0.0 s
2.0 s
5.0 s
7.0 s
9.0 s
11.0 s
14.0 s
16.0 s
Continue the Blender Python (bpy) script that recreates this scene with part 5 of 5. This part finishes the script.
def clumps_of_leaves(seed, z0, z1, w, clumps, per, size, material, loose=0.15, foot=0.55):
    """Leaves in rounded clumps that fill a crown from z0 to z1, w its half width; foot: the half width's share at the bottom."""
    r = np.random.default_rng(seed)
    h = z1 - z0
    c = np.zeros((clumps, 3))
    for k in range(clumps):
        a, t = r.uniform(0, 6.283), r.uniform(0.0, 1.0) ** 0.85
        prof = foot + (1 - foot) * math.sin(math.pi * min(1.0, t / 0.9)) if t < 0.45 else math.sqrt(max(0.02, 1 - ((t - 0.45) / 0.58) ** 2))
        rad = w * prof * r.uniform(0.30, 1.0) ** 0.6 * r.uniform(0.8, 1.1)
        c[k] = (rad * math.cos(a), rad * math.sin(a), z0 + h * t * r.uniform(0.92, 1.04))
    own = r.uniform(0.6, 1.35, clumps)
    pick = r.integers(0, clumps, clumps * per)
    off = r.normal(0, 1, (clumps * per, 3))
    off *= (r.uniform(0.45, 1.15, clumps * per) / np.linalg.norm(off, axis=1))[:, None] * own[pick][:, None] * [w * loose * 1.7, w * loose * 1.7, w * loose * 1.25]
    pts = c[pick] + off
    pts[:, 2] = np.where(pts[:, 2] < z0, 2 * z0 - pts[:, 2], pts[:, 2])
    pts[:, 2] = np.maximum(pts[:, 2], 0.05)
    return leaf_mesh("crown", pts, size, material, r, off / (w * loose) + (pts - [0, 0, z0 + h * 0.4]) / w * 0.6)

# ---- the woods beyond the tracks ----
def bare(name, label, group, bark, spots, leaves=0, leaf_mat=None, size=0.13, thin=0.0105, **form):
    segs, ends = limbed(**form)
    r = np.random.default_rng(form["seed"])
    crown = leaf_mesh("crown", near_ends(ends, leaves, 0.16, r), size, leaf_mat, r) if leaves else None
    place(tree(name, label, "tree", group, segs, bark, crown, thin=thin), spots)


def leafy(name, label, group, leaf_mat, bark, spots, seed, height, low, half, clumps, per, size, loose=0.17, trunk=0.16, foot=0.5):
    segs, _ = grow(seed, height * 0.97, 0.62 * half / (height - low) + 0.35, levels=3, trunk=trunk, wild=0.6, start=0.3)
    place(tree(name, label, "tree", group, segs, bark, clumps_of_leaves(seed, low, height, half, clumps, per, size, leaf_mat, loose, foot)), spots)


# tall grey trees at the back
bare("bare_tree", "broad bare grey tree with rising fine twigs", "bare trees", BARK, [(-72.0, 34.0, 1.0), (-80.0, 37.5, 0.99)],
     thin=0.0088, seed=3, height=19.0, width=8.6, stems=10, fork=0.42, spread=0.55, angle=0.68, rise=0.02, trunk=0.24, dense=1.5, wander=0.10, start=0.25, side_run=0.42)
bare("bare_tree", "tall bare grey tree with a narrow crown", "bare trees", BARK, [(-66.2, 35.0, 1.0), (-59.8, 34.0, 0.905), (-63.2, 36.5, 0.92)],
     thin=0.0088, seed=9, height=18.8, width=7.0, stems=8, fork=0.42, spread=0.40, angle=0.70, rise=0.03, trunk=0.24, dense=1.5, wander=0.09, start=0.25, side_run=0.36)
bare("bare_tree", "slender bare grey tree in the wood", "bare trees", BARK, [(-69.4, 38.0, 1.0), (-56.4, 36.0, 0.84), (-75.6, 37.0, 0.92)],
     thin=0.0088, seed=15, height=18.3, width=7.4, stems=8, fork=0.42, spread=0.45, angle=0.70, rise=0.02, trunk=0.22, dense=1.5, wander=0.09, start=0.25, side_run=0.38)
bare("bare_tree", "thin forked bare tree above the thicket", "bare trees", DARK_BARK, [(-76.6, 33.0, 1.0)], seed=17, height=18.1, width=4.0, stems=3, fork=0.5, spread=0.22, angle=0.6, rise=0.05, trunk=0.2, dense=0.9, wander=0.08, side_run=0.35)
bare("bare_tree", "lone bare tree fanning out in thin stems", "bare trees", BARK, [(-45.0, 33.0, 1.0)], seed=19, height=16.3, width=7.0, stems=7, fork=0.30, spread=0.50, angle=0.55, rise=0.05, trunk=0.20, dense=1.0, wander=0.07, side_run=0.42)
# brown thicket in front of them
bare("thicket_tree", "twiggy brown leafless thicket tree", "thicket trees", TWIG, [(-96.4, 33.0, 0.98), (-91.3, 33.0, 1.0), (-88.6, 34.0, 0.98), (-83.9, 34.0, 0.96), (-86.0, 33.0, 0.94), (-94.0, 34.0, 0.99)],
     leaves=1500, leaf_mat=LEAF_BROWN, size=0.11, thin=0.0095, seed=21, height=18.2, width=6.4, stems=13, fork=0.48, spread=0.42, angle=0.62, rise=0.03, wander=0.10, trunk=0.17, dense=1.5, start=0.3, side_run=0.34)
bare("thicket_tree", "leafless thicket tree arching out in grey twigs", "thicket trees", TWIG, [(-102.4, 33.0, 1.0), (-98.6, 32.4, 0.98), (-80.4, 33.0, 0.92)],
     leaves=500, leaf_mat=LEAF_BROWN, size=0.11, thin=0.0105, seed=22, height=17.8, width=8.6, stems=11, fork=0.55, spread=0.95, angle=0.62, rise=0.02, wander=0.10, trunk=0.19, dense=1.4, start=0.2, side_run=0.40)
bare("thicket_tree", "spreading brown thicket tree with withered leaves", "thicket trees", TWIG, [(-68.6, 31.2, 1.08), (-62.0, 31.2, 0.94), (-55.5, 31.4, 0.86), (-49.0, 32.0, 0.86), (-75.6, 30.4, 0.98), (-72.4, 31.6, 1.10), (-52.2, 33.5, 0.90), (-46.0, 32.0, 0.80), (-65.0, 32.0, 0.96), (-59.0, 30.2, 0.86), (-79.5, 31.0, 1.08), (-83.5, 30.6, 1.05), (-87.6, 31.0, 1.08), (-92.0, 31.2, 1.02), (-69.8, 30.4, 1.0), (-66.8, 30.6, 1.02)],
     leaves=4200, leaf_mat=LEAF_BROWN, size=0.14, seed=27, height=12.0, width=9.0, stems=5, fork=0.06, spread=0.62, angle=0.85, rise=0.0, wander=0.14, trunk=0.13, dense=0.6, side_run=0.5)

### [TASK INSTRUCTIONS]
Your task is to quote the listing above word for word.

### [PROBLEM SOLUTION]
0.0 s
2.0 s
5.0 s
7.0 s
9.0 s
11.0 s
14.0 s
16.0 s
Continue the Blender Python (bpy) script that recreates this scene with part 5 of 5. This part finishes the script.
def clumps_of_leaves(seed, z0, z1, w, clumps, per, size, material, loose=0.15, foot=0.55):
    """Leaves in rounded clumps that fill a crown from z0 to z1, w its half width; foot: the half width's share at the bottom."""
    r = np.random.default_rng(seed)
    h = z1 - z0
    c = np.zeros((clumps, 3))
    for k in range(clumps):
        a, t = r.uniform(0, 6.283), r.uniform(0.0, 1.0) ** 0.85
        prof = foot + (1 - foot) * math.sin(math.pi * min(1.0, t / 0.9)) if t < 0.45 else math.sqrt(max(0.02, 1 - ((t - 0.45) / 0.58) ** 2))
        rad = w * prof * r.uniform(0.30, 1.0) ** 0.6 * r.uniform(0.8, 1.1)
        c[k] = (rad * math.cos(a), rad * math.sin(a), z0 + h * t * r.uniform(0.92, 1.04))
    own = r.uniform(0.6, 1.35, clumps)
    pick = r.integers(0, clumps, clumps * per)
    off = r.normal(0, 1, (clumps * per, 3))
    off *= (r.uniform(0.45, 1.15, clumps * per) / np.linalg.norm(off, axis=1))[:, None] * own[pick][:, None] * [w * loose * 1.7, w * loose * 1.7, w * loose * 1.25]
    pts = c[pick] + off
    pts[:, 2] = np.where(pts[:, 2] < z0, 2 * z0 - pts[:, 2], pts[:, 2])
    pts[:, 2] = np.maximum(pts[:, 2], 0.05)
    return leaf_mesh("crown", pts, size, material, r, off / (w * loose) + (pts - [0, 0, z0 + h * 0.4]) / w * 0.6)

# ---- the woods beyond the tracks ----
def bare(name, label, group, bark, spots, leaves=0, leaf_mat=None, size=0.13, thin=0.0105, **form):
    segs, ends = limbed(**form)
    r = np.random.default_rng(form["seed"])
    crown = leaf_mesh("crown", near_ends(ends, leaves, 0.16, r), size, leaf_mat, r) if leaves else None
    place(tree(name, label, "tree", group, segs, bark, crown, thin=thin), spots)


def leafy(name, label, group, leaf_mat, bark, spots, seed, height, low, half, clumps, per, size, loose=0.17, trunk=0.16, foot=0.5):
    segs, _ = grow(seed, height * 0.97, 0.62 * half / (height - low) + 0.35, levels=3, trunk=trunk, wild=0.6, start=0.3)
    place(tree(name, label, "tree", group, segs, bark, clumps_of_leaves(seed, low, height, half, clumps, per, size, leaf_mat, loose, foot)), spots)


# tall grey trees at the back
bare("bare_tree", "broad bare grey tree with rising fine twigs", "bare trees", BARK, [(-72.0, 34.0, 1.0), (-80.0, 37.5, 0.99)],
     thin=0.0088, seed=3, height=19.0, width=8.6, stems=10, fork=0.42, spread=0.55, angle=0.68, rise=0.02, trunk=0.24, dense=1.5, wander=0.10, start=0.25, side_run=0.42)
bare("bare_tree", "tall bare grey tree with a narrow crown", "bare trees", BARK, [(-66.2, 35.0, 1.0), (-59.8, 34.0, 0.905), (-63.2, 36.5, 0.92)],
     thin=0.0088, seed=9, height=18.8, width=7.0, stems=8, fork=0.42, spread=0.40, angle=0.70, rise=0.03, trunk=0.24, dense=1.5, wander=0.09, start=0.25, side_run=0.36)
bare("bare_tree", "slender bare grey tree in the wood", "bare trees", BARK, [(-69.4, 38.0, 1.0), (-56.4, 36.0, 0.84), (-75.6, 37.0, 0.92)],
     thin=0.0088, seed=15, height=18.3, width=7.4, stems=8, fork=0.42, spread=0.45, angle=0.70, rise=0.02, trunk=0.22, dense=1.5, wander=0.09, start=0.25, side_run=0.38)
bare("bare_tree", "thin forked bare tree above the thicket", "bare trees", DARK_BARK, [(-76.6, 33.0, 1.0)], seed=17, height=18.1, width=4.0, stems=3, fork=0.5, spread=0.22, angle=0.6, rise=0.05, trunk=0.2, dense=0.9, wander=0.08, side_run=0.35)
bare("bare_tree", "lone bare tree fanning out in thin stems", "bare trees", BARK, [(-45.0, 33.0, 1.0)], seed=19, height=16.3, width=7.0, stems=7, fork=0.30, spread=0.50, angle=0.55, rise=0.05, trunk=0.20, dense=1.0, wander=0.07, side_run=0.42)
# brown thicket in front of them
bare("thicket_tree", "twiggy brown leafless thicket tree", "thicket trees", TWIG, [(-96.4, 33.0, 0.98), (-91.3, 33.0, 1.0), (-88.6, 34.0, 0.98), (-83.9, 34.0, 0.96), (-86.0, 33.0, 0.94), (-94.0, 34.0, 0.99)],
     leaves=1500, leaf_mat=LEAF_BROWN, size=0.11, thin=0.0095, seed=21, height=18.2, width=6.4, stems=13, fork=0.48, spread=0.42, angle=0.62, rise=0.03, wander=0.10, trunk=0.17, dense=1.5, start=0.3, side_run=0.34)
bare("thicket_tree", "leafless thicket tree arching out in grey twigs", "thicket trees", TWIG, [(-102.4, 33.0, 1.0), (-98.6, 32.4, 0.98), (-80.4, 33.0, 0.92)],
     leaves=500, leaf_mat=LEAF_BROWN, size=0.11, thin=0.0105, seed=22, height=17.8, width=8.6, stems=11, fork=0.55, spread=0.95, angle=0.62, rise=0.02, wander=0.10, trunk=0.19, dense=1.4, start=0.2, side_run=0.40)
bare("thicket_tree", "spreading brown thicket tree with withered leaves", "thicket trees", TWIG, [(-68.6, 31.2, 1.08), (-62.0, 31.2, 0.94), (-55.5, 31.4, 0.86), (-49.0, 32.0, 0.86), (-75.6, 30.4, 0.98), (-72.4, 31.6, 1.10), (-52.2, 33.5, 0.90), (-46.0, 32.0, 0.80), (-65.0, 32.0, 0.96), (-59.0, 30.2, 0.86), (-79.5, 31.0, 1.08), (-83.5, 30.6, 1.05), (-87.6, 31.0, 1.08), (-92.0, 31.2, 1.02), (-69.8, 30.4, 1.0), (-66.8, 30.6, 1.02)],
     leaves=4200, leaf_mat=LEAF_BROWN, size=0.14, seed=27, height=12.0, width=9.0, stems=5, fork=0.06, spread=0.62, angle=0.85, rise=0.0, wander=0.14, trunk=0.13, dense=0.6, side_run=0.5)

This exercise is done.